■ REQUIREMENT
Skip the pictures and extract all of the lines exactly as written.

■ DATA EXCERPT

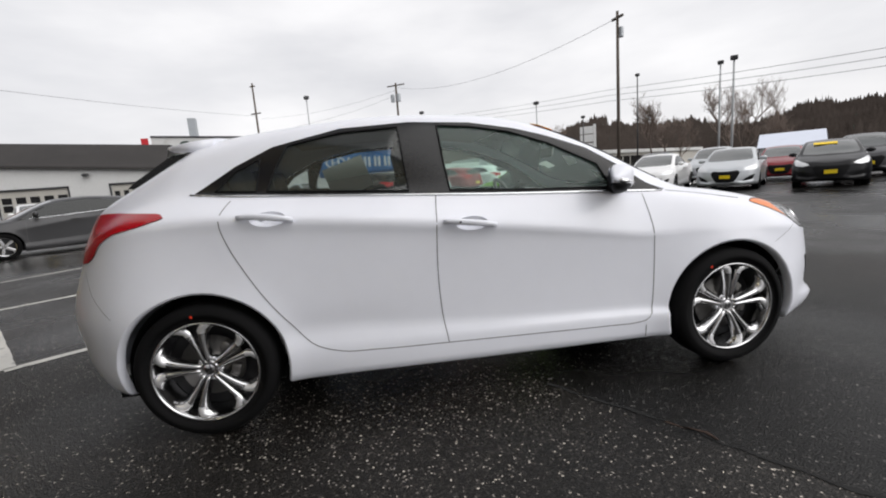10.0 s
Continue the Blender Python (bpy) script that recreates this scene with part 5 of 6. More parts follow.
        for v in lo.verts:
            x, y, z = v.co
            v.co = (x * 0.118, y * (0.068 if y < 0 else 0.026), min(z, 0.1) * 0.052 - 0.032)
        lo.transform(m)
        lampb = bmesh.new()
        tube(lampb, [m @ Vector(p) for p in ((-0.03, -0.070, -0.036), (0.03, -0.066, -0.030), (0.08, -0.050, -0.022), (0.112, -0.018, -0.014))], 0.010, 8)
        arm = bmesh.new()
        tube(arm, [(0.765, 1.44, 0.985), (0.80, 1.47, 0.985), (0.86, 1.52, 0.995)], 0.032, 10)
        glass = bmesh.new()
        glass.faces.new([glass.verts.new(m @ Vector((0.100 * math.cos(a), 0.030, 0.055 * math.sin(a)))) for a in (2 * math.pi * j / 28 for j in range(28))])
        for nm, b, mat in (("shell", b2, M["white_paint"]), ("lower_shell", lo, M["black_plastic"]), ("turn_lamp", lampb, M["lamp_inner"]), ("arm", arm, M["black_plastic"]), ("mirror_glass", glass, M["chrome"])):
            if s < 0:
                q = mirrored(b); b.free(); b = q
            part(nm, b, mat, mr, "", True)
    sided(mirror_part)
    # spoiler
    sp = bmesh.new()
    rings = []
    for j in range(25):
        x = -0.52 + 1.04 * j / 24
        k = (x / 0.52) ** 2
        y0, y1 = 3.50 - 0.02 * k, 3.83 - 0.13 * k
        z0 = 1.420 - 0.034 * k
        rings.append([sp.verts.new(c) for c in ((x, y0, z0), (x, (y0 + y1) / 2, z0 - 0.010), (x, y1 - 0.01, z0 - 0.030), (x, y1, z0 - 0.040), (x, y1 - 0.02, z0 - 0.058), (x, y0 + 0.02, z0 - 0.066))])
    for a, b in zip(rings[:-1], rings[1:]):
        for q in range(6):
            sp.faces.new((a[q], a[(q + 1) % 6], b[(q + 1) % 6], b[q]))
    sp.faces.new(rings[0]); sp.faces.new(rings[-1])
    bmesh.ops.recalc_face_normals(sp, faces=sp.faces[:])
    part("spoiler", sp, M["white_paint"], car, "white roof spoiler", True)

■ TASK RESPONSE
10.0 s
Continue the Blender Python (bpy) script that recreates this scene with part 5 of 6. More parts follow.
        for v in lo.verts:
            x, y, z = v.co
            v.co = (x * 0.118, y * (0.068 if y < 0 else 0.026), min(z, 0.1) * 0.052 - 0.032)
        lo.transform(m)
        lampb = bmesh.new()
        tube(lampb, [m @ Vector(p) for p in ((-0.03, -0.070, -0.036), (0.03, -0.066, -0.030), (0.08, -0.050, -0.022), (0.112, -0.018, -0.014))], 0.010, 8)
        arm = bmesh.new()
        tube(arm, [(0.765, 1.44, 0.985), (0.80, 1.47, 0.985), (0.86, 1.52, 0.995)], 0.032, 10)
        glass = bmesh.new()
        glass.faces.new([glass.verts.new(m @ Vector((0.100 * math.cos(a), 0.030, 0.055 * math.sin(a)))) for a in (2 * math.pi * j / 28 for j in range(28))])
        for nm, b, mat in (("shell", b2, M["white_paint"]), ("lower_shell", lo, M["black_plastic"]), ("turn_lamp", lampb, M["lamp_inner"]), ("arm", arm, M["black_plastic"]), ("mirror_glass", glass, M["chrome"])):
            if s < 0:
                q = mirrored(b); b.free(); b = q
            part(nm, b, mat, mr, "", True)
    sided(mirror_part)
    # spoiler
    sp = bmesh.new()
    rings = []
    for j in range(25):
        x = -0.52 + 1.04 * j / 24
        k = (x / 0.52) ** 2
        y0, y1 = 3.50 - 0.02 * k, 3.83 - 0.13 * k
        z0 = 1.420 - 0.034 * k
        rings.append([sp.verts.new(c) for c in ((x, y0, z0), (x, (y0 + y1) / 2, z0 - 0.010), (x, y1 - 0.01, z0 - 0.030), (x, y1, z0 - 0.040), (x, y1 - 0.02, z0 - 0.058), (x, y0 + 0.02, z0 - 0.066))])
    for a, b in zip(rings[:-1], rings[1:]):
        for q in range(6):
            sp.faces.new((a[q], a[(q + 1) % 6], b[(q + 1) % 6], b[q]))
    sp.faces.new(rings[0]); sp.faces.new(rings[-1])
    bmesh.ops.recalc_face_normals(sp, faces=sp.faces[:])
    part("spoiler", sp, M["white_paint"], car, "white roof spoiler", True)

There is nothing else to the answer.